Chubun, a Japanese Chinese-language weekly publication, claims to be “Japan’s largest and most influential” Chinese-language newspaper since its September 1992 founding. According to its own “About Us” page, the outlet describes itself as maintaining an “overseas Chinese perspective” with focus on Sino-Japanese relations and Chinese community news, while covering international affairs, economics, and culture.
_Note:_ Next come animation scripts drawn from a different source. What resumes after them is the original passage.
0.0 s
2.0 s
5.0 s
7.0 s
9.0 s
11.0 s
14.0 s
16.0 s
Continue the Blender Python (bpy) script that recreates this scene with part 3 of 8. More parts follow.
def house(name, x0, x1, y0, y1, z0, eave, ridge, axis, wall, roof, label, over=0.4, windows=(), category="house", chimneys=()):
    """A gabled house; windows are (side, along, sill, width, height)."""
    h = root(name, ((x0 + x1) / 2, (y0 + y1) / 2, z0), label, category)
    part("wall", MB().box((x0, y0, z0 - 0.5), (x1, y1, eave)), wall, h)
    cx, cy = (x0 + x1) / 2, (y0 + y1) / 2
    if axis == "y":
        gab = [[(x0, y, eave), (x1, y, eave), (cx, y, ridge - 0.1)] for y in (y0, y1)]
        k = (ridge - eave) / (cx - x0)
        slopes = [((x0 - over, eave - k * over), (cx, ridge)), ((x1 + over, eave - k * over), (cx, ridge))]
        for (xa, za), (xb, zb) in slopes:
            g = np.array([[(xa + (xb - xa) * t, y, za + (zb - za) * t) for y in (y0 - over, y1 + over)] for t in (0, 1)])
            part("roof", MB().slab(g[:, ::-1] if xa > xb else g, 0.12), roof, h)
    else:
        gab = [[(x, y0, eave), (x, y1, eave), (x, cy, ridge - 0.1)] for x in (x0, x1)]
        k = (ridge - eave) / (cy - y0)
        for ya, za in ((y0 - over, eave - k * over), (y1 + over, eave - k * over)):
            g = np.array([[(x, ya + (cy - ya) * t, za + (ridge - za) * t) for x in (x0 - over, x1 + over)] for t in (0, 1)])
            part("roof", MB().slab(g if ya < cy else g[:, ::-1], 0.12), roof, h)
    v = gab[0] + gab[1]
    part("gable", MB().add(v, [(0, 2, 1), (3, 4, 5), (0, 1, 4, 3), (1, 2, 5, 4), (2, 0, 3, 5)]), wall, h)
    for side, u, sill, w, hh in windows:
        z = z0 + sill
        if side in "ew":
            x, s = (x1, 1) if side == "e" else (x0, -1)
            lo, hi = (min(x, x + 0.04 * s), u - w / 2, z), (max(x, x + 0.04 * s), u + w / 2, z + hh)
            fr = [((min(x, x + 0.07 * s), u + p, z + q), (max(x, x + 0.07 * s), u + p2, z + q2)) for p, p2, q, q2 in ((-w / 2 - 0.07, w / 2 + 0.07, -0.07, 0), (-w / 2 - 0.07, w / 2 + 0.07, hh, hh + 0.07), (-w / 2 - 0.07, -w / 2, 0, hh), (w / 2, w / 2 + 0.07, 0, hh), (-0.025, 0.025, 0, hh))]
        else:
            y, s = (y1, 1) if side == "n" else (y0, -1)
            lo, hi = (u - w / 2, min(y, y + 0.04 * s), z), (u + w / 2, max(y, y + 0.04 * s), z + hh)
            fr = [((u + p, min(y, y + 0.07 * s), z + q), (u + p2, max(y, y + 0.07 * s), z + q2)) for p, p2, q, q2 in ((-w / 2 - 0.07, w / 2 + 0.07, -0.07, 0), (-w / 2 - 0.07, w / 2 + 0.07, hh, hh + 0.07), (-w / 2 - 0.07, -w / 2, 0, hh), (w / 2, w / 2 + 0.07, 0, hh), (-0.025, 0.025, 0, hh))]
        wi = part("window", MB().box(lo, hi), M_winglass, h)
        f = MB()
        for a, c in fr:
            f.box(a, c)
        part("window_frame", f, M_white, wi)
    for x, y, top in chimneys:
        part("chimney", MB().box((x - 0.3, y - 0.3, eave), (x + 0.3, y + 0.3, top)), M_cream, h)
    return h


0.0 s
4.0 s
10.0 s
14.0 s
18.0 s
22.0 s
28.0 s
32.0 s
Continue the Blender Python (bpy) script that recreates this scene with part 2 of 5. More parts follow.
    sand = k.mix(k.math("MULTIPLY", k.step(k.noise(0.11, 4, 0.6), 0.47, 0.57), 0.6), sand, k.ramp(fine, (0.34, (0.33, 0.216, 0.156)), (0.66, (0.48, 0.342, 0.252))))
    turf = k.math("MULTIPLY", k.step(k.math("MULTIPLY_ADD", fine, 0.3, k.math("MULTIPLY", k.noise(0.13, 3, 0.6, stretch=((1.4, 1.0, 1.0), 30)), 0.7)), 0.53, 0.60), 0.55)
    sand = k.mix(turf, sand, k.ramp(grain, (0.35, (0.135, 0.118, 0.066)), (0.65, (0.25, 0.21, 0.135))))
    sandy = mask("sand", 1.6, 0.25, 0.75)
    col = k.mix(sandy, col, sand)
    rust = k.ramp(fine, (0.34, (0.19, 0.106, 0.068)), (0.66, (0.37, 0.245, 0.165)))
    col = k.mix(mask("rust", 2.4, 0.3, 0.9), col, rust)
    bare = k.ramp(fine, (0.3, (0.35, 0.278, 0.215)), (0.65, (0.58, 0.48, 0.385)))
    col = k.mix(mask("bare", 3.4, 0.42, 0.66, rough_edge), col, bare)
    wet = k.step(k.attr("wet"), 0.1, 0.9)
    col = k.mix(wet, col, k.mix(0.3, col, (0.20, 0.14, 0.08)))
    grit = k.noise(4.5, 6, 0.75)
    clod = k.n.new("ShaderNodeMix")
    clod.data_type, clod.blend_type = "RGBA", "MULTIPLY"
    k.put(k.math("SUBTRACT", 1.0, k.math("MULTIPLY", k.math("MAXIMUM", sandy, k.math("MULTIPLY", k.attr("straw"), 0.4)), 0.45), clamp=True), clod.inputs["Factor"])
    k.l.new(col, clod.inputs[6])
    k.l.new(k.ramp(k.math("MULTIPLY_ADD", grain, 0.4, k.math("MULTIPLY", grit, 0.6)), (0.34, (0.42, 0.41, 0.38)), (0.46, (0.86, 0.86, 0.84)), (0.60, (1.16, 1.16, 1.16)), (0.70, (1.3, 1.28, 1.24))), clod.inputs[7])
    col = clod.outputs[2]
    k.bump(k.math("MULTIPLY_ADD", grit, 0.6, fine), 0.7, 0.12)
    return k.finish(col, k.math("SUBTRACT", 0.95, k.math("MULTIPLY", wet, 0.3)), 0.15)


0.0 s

The publication says it has “evolved from print to embrace digital media” and collaborates with Japanese mainstream outlets to “bridge cultural divides.” Chubun characterizes its readership as spanning “academics, business leaders, students, and Japanese learners of Chinese” and asserts it has established itself as a “vital communication channel between China and Japan,” claiming to be “frequently cited by media across Greater China.” The site design of Chubun is oddly old-fashioned, full of content components including, as of July 2025, a Covid-19 survey along the left-hand margin. Much of the featured content has clear affinities with official state media talking points. Featured videos like this one, posted to the publication’s YouTube account, advertise overseas Chinese association activities that seem aligned with the PRC government.

Bonnier News Media Group

Bonnier Group is a privately held Swedish media conglomerate, wholly owned by the Bonnier family, whose origins trace back to 1804, when Gerhard Bonnier opened a bookstore in Copenhagen. The group operates across 12 countries with interests spanning newspapers, book publishing, magazines, film, digital media, and real estate. Its major subsidiaries include Bonnier News — the Nordic region’s largest news media company, publishing titles such as Dagens Nyheter, Expressen, and Dagens industri — and Bonnier Books.

Proletären

Proletären is a Swedish weekly newspaper founded in 1970 as the official organ of the Kommunistiska partiet (Communist Party of Sweden), then known as KFML(r). Proletären publishes a weekly 20–28-page magazine in print and digital formats, covering domestic and international news, in-depth analysis, culture, sport, and reports (often from demonstrations and political events).  On its about page, Proletären acknowledges it is “not objective or neutral” (inte objektiva eller neutrala) and takes a clear editorial position “for welfare, peace, and socialism, against right-wing politics and imperialism” (för välfärd, fred och socialism, mot högerpolitik och imperialism), while stating it values accuracy and source criticism and is a member of Sweden’s voluntary media ethics system.

Bonnier News

Bonnier News, established in 2016, is a major Swedish news media company and a subsidiary of the Bonnier Group, a conglomerate spanning media, real estate and investment services that has been wholly owned by the Bonnier family since its founding in 1804 in Copenhagen. Headquartered in Stockholm, the company publishes flagship Swedish dailies Dagens Nyheter, Expressen, and Dagens industri, alongside over 200 other brands spanning local newspapers, magazines, and digital services across northern countries, including Sweden, Denmark, Norway, and Finland. In spring 2022, Bonnier News was merged into Bonnier Publications.